I knew I was going to dust them with powdered sugar, and my idea was that a small kick of almond would go along nicely, and also pave the way towards widening their "time of day enjoyment window". (Mum seems to approve, LL's, you will have to let me know.) It's always a crap shoot with these extract experimentations, though, because you either don't add enough and there's no discernible difference and you're all BUT I ADDED EXTRACT or you don't realise how strong it is and you take a bite and you're all WELL NOW MY HEAD HAS TURNED INTO AN ALMOND THANKS FOR THAT.

So. Slightly nervous going in.

Deep breath, Beetle. 

After realising a bit too late that the waffle iron had been heating up for 15 minutes BEFORE I grabbed it with my bare hands, flinging it across the counter screaming, terrifying the cats, cleaning up, applying bandaids and ice, and aplogising to the cats for a good half hour, I was, once again, ready to go.
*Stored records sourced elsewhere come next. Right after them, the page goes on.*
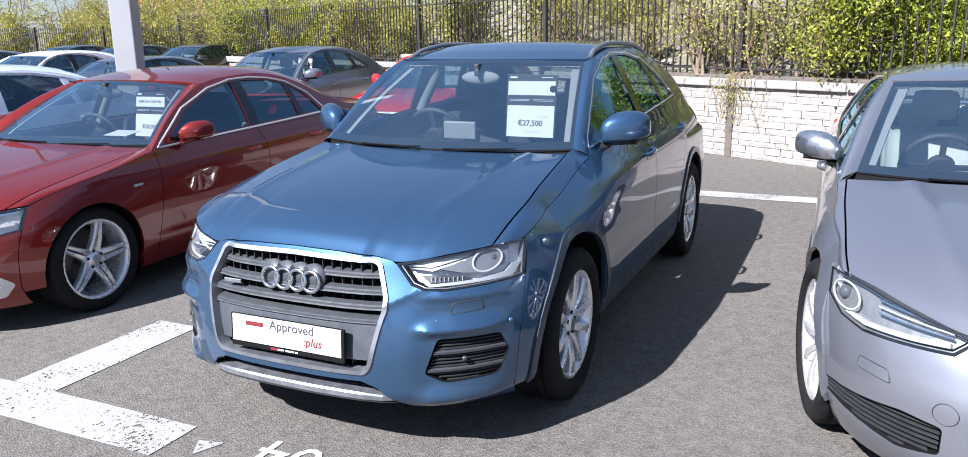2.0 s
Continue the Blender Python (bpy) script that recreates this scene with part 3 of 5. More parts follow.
    pil_y, pil_z = curve_of([(i / (len(pill) - 1), q[0]) for i, q in enumerate(pill)]), curve_of([(i / (len(pill) - 1), q[1]) for i, q in enumerate(pill)])
    roof_edge = [(t[2], t[3]) for t in tops]
    upper = beltline(pill[0][0], tops[-1][2] - 0.02, 12) + roof_edge[::-1][0:] + [(pil_y(k), pil_z(k)) for k in (0.9, 0.8, 0.7, 0.6, 0.5, 0.4, 0.3, 0.2, 0.1)]
    wins = sp["windows"]
    for s in (1, -1):
        side = lambda y, z, s=s: (s * S(y, z), y, z)
        out_s = lambda P, s=s: (s, 0, 0.2)
        sub = sp.get("side_res", res)
        panel("front_wing", inset(wing, 0.002), [], side, sub, PAINT, car, out_s, 0.02)
        d1 = panel("front_door", inset(fdoor, 0.003), [], side, sub, PAINT, car, out_s, 0.02, label=sp["paint_word"] + " front door")
        d2 = panel("rear_door", inset(rdoor, 0.003), [], side, sub, PAINT, car, out_s, 0.02, label=sp["paint_word"] + " rear door")
        panel("rear_quarter", inset(quarter, 0.002), [], side, sub, PAINT, car, out_s, 0.02)
        dlo = sp["dlo"]
        panel("cabin_side", upper, [inset(w, 0.0) for w in wins], side, sub * 0.8, sp.get("upper_mat", PAINT), car, out_s, 0.004, 0.0)
        for w, gm in zip(wins, sp.get("win_glass", [SIDE_GLASS] * 3)):
            panel("side_window", inset(w, -0.012), [], side, 0.07, gm, car, out_s, 0, -0.008, "tinted side window glass")
        for q in sp.get("pillars", ()):
            panel("pillar_cover", q, [], side, 0.06, sp.get("pillar_mat", GLOSS_BLACK), car, out_s, 0.004, 0.0015)
        line = [side(*q) for q in dense(dlo, 0.05)]
        tube_ob("window_trim", [(x + s * 0.003, y, z) for x, y, z in line], sp.get("trim_r", 0.007), sp.get("trim_mat", TRIM), car, 6, True, "bright window trim")
        # arches, wells, sill
        for yc in (y_f, y_r):
            lo = a_low
            a1 = a_f if yc == y_f else 180 - a_low
            ring = arc(yc, a1, lo if yc == y_f else 4, 22, arch + sp.get("arch_w", 0.03)) + arc(yc, lo if yc == y_f else 4, a1, 22, arch - 0.002)
            if sp.get("arch_w"):
                panel("wheel_arch", ring, [], side, 0.05, sp.get("arch_mat", PAINT), car, out_s, 0.02, 0.009)
            v, f = [], []
            for k in range(25):
                a = radians(-20 + 220 * k / 24)
                yy, zz = yc + (arch + 0.012) * math.cos(a), z_w + (arch + 0.012) * math.sin(a)
                v += [(s * 0.50, yy, zz), (s * (max(S(yy, max(zz, 0.3)), 0.6) - 0.012), yy, zz)]
            f = [(2 * k, 2 * k + 1, 2 * k + 3, 2 * k + 2) for k in range(24)]
            k0 = len(v)
            v.append((s * 0.50, yc, z_w))
            f += [(2 * k, 2 * k + 2, k0) for k in range(24)]
            mesh_ob("wheel_well", v, f, BLACK, car)
        sl = [(y_f + arch * 0.98, sill0), (y_r - arch * 0.98, sill0), (y_r - arch * math.cos(radians(a_low)) + 0.005, sill1), (y_f + arch * math.cos(radians(a_low)) - 0.005, sill1)]
        panel("sill", sl, [], side, 0.08, sp.get("sill_mat", PAINT), car, out_s, 0.03, sp.get("sill_out", -0.004))
        # handles
        for (hy, hz), door in zip(sp["handles"], (d1, d2)):
            pts = [(s * (S(hy + t * 0.095, hz) + 0.030 * (1 - t ** 4) - 0.002), hy + t * 0.095, hz + 0.008 * t) for t in (-1, -0.85, -0.5, 0, 0.5, 0.85, 1)]
            tube_ob("door_handle", pts, [0.008, 0.013, 0.0145, 0.0145, 0.0145, 0.013, 0.008], sp.get("handle_mat", PAINT), door, 8, False, "door handle", 0.8)
            cup = rounded([(hy - 0.07, hz - 0.046), (hy + 0.08, hz - 0.046), (hy + 0.08, hz + 0.040), (hy - 0.07, hz + 0.040)], 0.03)
            panel("handle_recess", cup, [], side, 0.06, sp.get("recess_mat", GLOSS_BLACK), door, out_s, 0, 0.001)

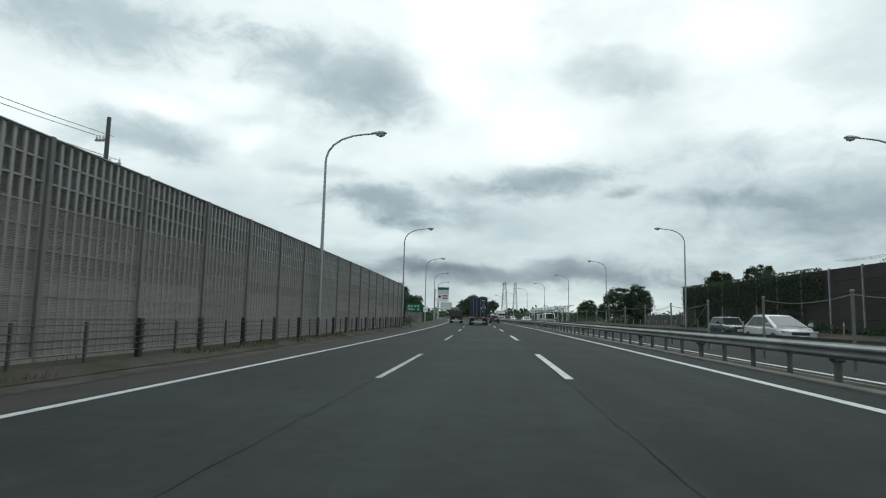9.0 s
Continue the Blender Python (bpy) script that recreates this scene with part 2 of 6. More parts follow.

Once they cooled down and crisped up, I broke them into singles, figuring I was probably the only person who could house SEVERAL SHEETS OF HEARTS in one sitting, and that "one waffle" probably, in normal people speak, meant, um, one waffle. (Personally, I don't get it, but I bow to convention.)


I left the batter edges and side-drips on, because I liked how they looked that way. You know, like snowflakes. EVERY WAFFLE IS UNIQUE.

Mum had hers for dessert AND breakfast, spread with first Raspberry jam (for dessert) and then with Lingonberry jam (for breakfast). She also came home later in the day and went OMG IT SMELLS LIKE WAFFLES! Which was happy. 

For the LL's, I took a topping cue from the STORM FORCE BLIZZARD that was happening outside: 



And I can report that Mum is on her way with these right now. So I hope they find you filled to the brim with love and cuddles for your, um, library patrons . . . ? No. Um . . . me . . . ? YES THAT'S BETTER. 

I mean, filled to the brim, but with room enough for waffles. 


There should always be room for waffles.